WHAT THIS TASK INVOLVES:
Omit all images. Transcribe the rest of the material below exactly.

MATERIAL PROVIDED:

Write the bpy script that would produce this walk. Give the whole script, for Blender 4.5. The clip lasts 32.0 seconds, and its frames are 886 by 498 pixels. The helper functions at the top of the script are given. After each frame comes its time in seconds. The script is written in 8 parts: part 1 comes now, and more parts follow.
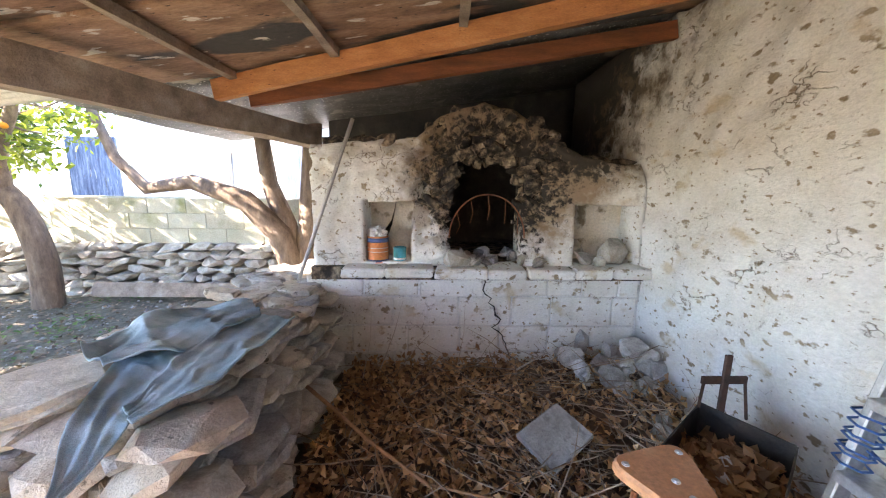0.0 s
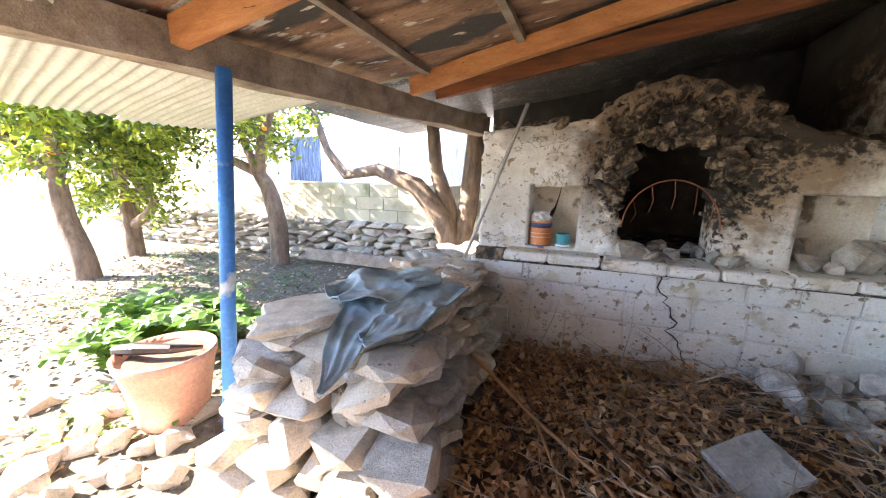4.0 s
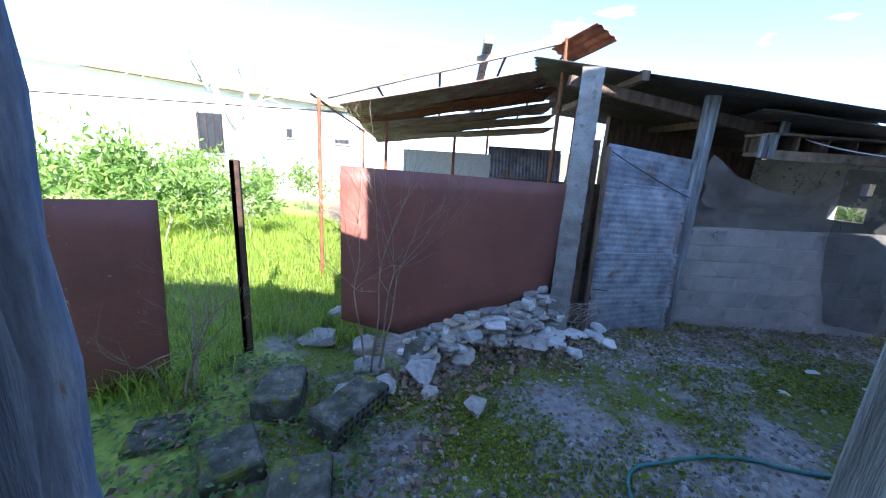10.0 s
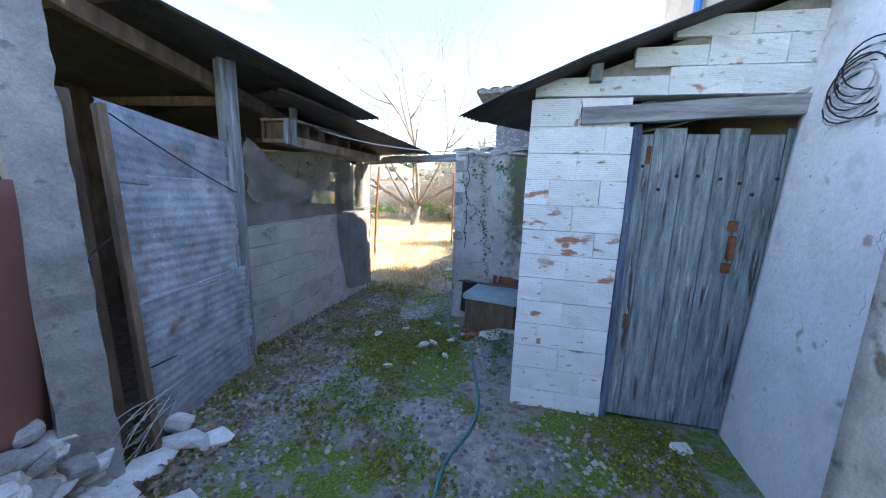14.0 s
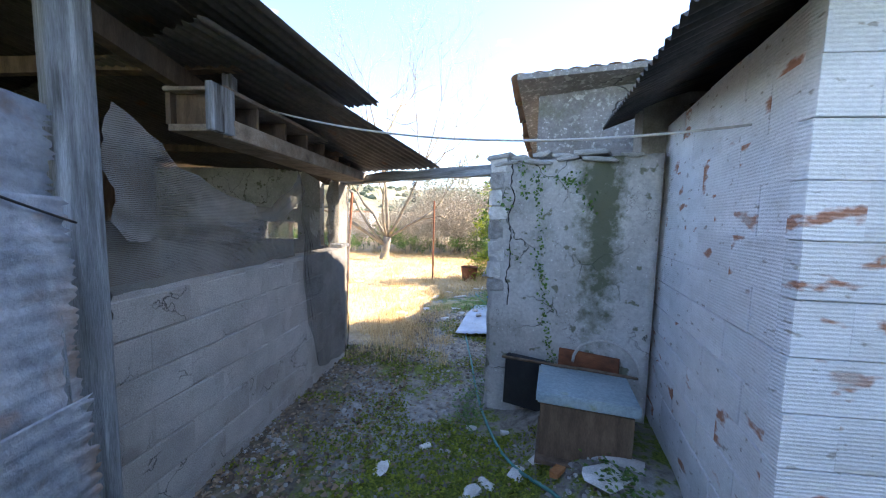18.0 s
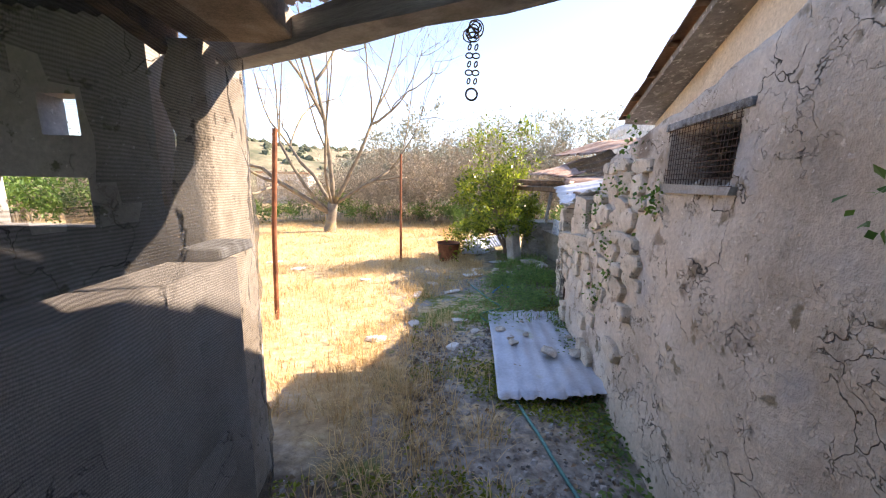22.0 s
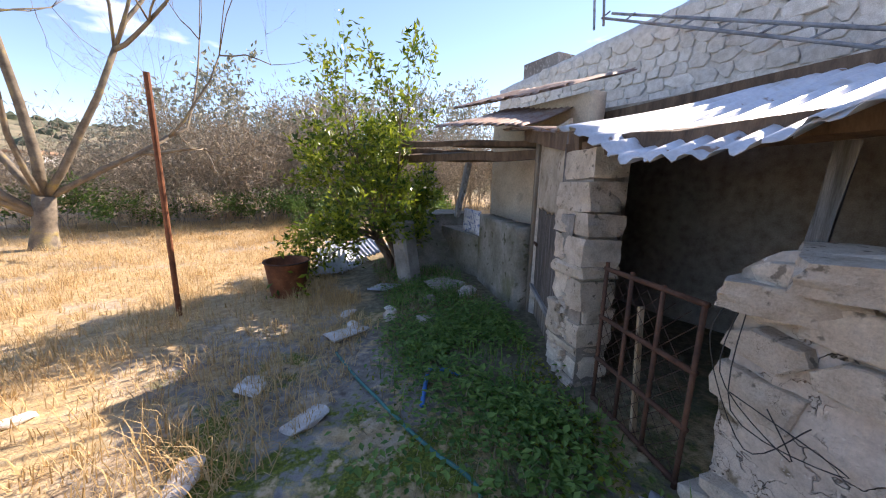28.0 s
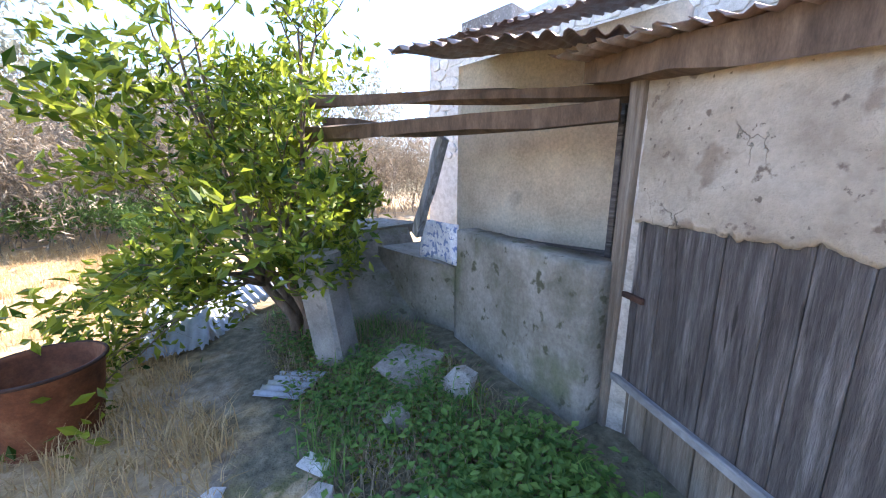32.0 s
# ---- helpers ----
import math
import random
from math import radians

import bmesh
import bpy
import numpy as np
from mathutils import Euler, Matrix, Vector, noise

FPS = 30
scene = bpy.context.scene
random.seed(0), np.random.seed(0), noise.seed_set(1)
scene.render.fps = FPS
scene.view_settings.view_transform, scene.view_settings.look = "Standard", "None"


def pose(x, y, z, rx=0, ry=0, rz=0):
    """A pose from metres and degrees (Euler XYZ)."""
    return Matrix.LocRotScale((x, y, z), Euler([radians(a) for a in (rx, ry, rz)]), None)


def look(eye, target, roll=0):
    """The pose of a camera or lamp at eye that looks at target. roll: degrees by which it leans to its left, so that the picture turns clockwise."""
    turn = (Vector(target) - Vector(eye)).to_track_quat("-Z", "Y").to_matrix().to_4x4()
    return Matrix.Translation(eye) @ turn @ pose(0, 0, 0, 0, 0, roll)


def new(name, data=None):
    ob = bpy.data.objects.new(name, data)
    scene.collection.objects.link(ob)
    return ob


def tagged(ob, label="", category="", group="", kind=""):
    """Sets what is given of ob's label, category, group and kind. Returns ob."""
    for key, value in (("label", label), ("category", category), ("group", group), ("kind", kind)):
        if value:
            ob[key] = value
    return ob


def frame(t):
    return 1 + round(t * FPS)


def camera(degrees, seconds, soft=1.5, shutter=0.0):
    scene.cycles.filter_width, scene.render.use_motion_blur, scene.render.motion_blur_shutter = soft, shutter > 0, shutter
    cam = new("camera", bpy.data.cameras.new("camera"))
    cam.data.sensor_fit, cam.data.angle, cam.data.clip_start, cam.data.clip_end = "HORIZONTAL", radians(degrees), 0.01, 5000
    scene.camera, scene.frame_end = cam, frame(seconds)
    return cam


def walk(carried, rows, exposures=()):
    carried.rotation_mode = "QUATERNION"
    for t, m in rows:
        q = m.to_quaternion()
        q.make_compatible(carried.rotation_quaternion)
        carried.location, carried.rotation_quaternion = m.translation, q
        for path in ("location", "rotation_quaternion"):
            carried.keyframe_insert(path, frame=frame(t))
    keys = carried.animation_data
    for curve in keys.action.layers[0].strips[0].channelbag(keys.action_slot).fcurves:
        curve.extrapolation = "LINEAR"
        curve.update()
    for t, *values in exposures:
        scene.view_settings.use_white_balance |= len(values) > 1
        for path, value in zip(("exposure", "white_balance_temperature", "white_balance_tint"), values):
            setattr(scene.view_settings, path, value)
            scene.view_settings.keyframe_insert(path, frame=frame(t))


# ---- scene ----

TASK RESULT:
Write the bpy script that would produce this walk. Give the whole script, for Blender 4.5. The clip lasts 32.0 seconds, and its frames are 886 by 498 pixels. The helper functions at the top of the script are given. After each frame comes its time in seconds. The script is written in 8 parts: part 1 comes now, and more parts follow.
0.0 s
4.0 s
10.0 s
14.0 s
18.0 s
22.0 s
28.0 s
32.0 s
# ---- helpers ----
import math
import random
from math import radians

import bmesh
import bpy
import numpy as np
from mathutils import Euler, Matrix, Vector, noise

FPS = 30
scene = bpy.context.scene
random.seed(0), np.random.seed(0), noise.seed_set(1)
scene.render.fps = FPS
scene.view_settings.view_transform, scene.view_settings.look = "Standard", "None"


def pose(x, y, z, rx=0, ry=0, rz=0):
    """A pose from metres and degrees (Euler XYZ)."""
    return Matrix.LocRotScale((x, y, z), Euler([radians(a) for a in (rx, ry, rz)]), None)


def look(eye, target, roll=0):
    """The pose of a camera or lamp at eye that looks at target. roll: degrees by which it leans to its left, so that the picture turns clockwise."""
    turn = (Vector(target) - Vector(eye)).to_track_quat("-Z", "Y").to_matrix().to_4x4()
    return Matrix.Translation(eye) @ turn @ pose(0, 0, 0, 0, 0, roll)


def new(name, data=None):
    ob = bpy.data.objects.new(name, data)
    scene.collection.objects.link(ob)
    return ob


def tagged(ob, label="", category="", group="", kind=""):
    """Sets what is given of ob's label, category, group and kind. Returns ob."""
    for key, value in (("label", label), ("category", category), ("group", group), ("kind", kind)):
        if value:
            ob[key] = value
    return ob


def frame(t):
    return 1 + round(t * FPS)


def camera(degrees, seconds, soft=1.5, shutter=0.0):
    scene.cycles.filter_width, scene.render.use_motion_blur, scene.render.motion_blur_shutter = soft, shutter > 0, shutter
    cam = new("camera", bpy.data.cameras.new("camera"))
    cam.data.sensor_fit, cam.data.angle, cam.data.clip_start, cam.data.clip_end = "HORIZONTAL", radians(degrees), 0.01, 5000
    scene.camera, scene.frame_end = cam, frame(seconds)
    return cam


def walk(carried, rows, exposures=()):
    carried.rotation_mode = "QUATERNION"
    for t, m in rows:
        q = m.to_quaternion()
        q.make_compatible(carried.rotation_quaternion)
        carried.location, carried.rotation_quaternion = m.translation, q
        for path in ("location", "rotation_quaternion"):
            carried.keyframe_insert(path, frame=frame(t))
    keys = carried.animation_data
    for curve in keys.action.layers[0].strips[0].channelbag(keys.action_slot).fcurves:
        curve.extrapolation = "LINEAR"
        curve.update()
    for t, *values in exposures:
        scene.view_settings.use_white_balance |= len(values) > 1
        for path, value in zip(("exposure", "white_balance_temperature", "white_balance_tint"), values):
            setattr(scene.view_settings, path, value)
            scene.view_settings.keyframe_insert(path, frame=frame(t))


# ---- scene ----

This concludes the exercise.